Using my knowledge of AJAX so far, I made this:
http://trizzle.fozboot.com/artists-list.php
Not terribly useful, but still cool, especially how fast it loads the data.
This is my last post of the day unfortunately. Have to get up tomorrow and be at my contracting gig at 9am (ugh) for another epic day of rebooting Windows.
Right now the Comet welcome page shows you recent posts, comments and photos from one's friends and family, which is great. I would also like to see recent Music (and maybe also Movies and Books) in here as well. Even better: make the page configurable, so I could choose which assets I'd like to spotligiht.
Also, because you have turned off underlining in your links, it's not always obvious what's clickable and what isn't.
- djchall
When I first started using Comet earlier this week, everything I saw made immediate sense to me (blog, tagging, photos, etc.) except "Collections." I wasn't sure what it meant, though I guessed maybe it was a way to connect different assets. When I clicked on it, though, the resulting dialog box gave no hints as to what I should (or could) do.
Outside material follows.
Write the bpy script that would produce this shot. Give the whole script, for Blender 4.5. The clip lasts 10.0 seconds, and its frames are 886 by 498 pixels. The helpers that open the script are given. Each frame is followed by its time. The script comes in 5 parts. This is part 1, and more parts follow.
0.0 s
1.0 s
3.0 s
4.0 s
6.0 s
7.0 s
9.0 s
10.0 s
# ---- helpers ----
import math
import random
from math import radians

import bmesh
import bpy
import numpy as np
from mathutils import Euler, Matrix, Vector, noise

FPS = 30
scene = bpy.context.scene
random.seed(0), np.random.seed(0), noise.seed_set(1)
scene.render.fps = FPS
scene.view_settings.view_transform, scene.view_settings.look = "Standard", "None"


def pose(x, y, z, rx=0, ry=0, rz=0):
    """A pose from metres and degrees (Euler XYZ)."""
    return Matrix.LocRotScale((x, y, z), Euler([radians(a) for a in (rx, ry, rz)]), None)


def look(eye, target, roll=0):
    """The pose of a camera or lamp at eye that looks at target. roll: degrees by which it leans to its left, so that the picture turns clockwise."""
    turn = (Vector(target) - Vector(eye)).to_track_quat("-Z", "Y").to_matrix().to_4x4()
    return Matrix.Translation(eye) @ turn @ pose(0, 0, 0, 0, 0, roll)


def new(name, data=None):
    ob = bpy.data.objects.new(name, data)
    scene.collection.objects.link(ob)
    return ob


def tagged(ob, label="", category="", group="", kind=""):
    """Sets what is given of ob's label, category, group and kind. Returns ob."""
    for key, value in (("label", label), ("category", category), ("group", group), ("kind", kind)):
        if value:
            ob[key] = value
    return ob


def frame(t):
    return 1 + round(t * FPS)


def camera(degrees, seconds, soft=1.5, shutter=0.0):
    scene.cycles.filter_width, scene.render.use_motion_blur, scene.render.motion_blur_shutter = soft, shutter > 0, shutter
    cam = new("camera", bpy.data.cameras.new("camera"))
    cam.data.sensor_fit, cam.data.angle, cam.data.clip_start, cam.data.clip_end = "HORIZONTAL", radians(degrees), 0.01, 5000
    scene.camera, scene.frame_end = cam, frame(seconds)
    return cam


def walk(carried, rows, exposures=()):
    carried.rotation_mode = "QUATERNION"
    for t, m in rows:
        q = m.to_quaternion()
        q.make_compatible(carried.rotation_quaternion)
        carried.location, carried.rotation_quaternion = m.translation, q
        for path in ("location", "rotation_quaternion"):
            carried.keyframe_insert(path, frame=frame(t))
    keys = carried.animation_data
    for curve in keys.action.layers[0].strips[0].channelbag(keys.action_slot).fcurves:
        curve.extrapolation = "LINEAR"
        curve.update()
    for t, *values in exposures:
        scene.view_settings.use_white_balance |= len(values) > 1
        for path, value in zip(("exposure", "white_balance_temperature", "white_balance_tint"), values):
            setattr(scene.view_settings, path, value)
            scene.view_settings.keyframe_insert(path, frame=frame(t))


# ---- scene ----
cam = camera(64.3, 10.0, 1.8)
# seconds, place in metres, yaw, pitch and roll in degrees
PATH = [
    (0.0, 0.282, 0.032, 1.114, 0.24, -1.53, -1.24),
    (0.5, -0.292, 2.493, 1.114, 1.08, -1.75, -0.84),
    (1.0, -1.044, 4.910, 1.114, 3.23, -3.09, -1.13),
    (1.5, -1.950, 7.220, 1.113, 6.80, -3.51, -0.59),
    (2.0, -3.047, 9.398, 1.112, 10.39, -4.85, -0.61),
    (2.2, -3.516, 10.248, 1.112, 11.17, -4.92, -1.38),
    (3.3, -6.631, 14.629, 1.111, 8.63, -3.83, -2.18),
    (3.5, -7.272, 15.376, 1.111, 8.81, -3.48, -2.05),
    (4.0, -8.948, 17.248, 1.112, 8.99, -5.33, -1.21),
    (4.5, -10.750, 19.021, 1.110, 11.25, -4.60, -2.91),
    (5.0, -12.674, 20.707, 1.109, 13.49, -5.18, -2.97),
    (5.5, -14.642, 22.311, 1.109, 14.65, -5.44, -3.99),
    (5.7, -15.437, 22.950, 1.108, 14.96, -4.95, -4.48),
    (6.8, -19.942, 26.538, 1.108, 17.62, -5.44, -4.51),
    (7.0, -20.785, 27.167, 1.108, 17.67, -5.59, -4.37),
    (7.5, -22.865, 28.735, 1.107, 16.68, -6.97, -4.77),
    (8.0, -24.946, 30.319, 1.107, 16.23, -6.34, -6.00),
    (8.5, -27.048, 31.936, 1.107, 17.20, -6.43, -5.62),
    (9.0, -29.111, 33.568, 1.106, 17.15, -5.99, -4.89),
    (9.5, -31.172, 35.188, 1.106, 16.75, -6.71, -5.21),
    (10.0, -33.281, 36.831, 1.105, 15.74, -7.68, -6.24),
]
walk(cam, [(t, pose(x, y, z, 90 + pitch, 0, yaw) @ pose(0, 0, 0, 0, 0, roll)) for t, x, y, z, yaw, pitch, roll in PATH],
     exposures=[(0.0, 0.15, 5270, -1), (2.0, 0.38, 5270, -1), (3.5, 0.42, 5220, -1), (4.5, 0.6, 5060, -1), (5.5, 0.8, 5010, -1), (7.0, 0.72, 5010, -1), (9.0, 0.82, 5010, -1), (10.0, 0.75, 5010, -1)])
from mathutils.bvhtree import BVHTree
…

Since then, I have figured out how to add things to it, but it's a cumbersome process, and I still don't have a clear idea of what I would use it for. (Maybe to make photo albums?*)
if I were doing feature triage, this is probably the first thing I would jettison from the current Comet implementation, because it's not clear to me what it's supposed to be used for, and there seems like a lot of other features and enhancements that really need to be in Comet that aren't right now.
- djchall
*if this is the case, I would consider changing the name of the feature. "Collections" feels a bit techie to me, it's like what the engineer would call the generalizable object that would group assets.